Geleceğin Olası Senaryoları

Bilinç kopyalama teknolojisinin yaygınlaşması, insanlığın geleceğini farklı yönlere çekebilir. İyimser senaryoda, bu teknoloji bireylerin yaşam sürelerini uzatarak bilimsel ve kültürel ilerlemeyi hızlandırabilir. İnsanlar, bilinçlerini dijital ortamlara aktararak uzay keşfi gibi tehlikeli görevlerde risk almadan yer alabilir. Ancak, karamsar bir senaryoda, bu teknoloji otoriter rejimlerin elinde bireylerin özgürlüklerini kısıtlayan bir araca dönüşebilir. Örneğin, bilinç kopyaları köleleştirilerek sanal iş gücü olarak kullanılabilir veya bireylerin anıları devlet tarafından izlenebilir. Ayrıca, kopyalanmış bilinçlerin aşırı çoğalması, kaynak kıtlığı ve kimlik krizleri gibi sorunlara yol açabilir. Bu senaryolar, teknolojinin nasıl düzenleneceğine ve kimler tarafından kontrol edileceğine bağlı olarak şekillenecek.

Dil ve Kavramların Evrimi

Bilinç kopyalama teknolojisi, dil ve iletişimde de dönüşümlere yol açabilir. Yeni kavramlar ve terimler ortaya çıkarken, “benlik”, “kişilik” ve “varlık” gibi kelimelerin anlamları yeniden tanımlanabilir. Örneğin, “kopya” ve “orijinal” arasındaki ayrım bulanıklaşabilir, bu da dilbilimsel ve toplumsal normların evrilmesine neden olabilir. Toplumlar, bu teknolojiyi anlamlandırmak için yeni anlatılar ve mitler geliştirebilir. Bu süreç, insanlığın kendini algılama biçimini kökten değiştirebilir ve bireylerin “insan” olmanın ne anlama geldiği üzerine düşüncelerini yeniden şekillendirebilir.

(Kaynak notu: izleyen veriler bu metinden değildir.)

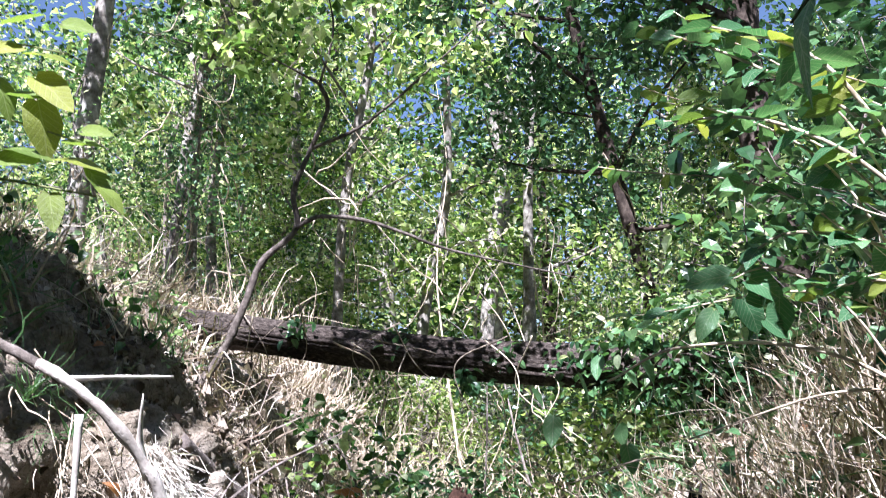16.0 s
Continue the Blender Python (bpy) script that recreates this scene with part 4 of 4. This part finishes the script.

Teknolojik ve Bilimsel Sınırlar

Bilinç kopyalamanın uygulanabilirliği, teknolojik ve bilimsel sınırlara bağlı. Günümüzde, insan beyninin tam bir haritasını çıkarmak için gerekli hesaplama gücü ve veri depolama kapasitesi hala yetersiz. Ayrıca, bilincin kuantum düzeyde işleyip işlemediği belirsiz; eğer öyleyse, mevcut teknolojiler bu süreçleri kopyalamakta yetersiz kalabilir. Bilimsel ilerlemeler bu engelleri aşsa bile, teknolojinin etik ve güvenli bir şekilde uygulanması için küresel bir konsensüs gerekecek. Aksi takdirde, kontrolsüz deneyler insanlık için öngörülemeyen sonuçlar doğurabilir.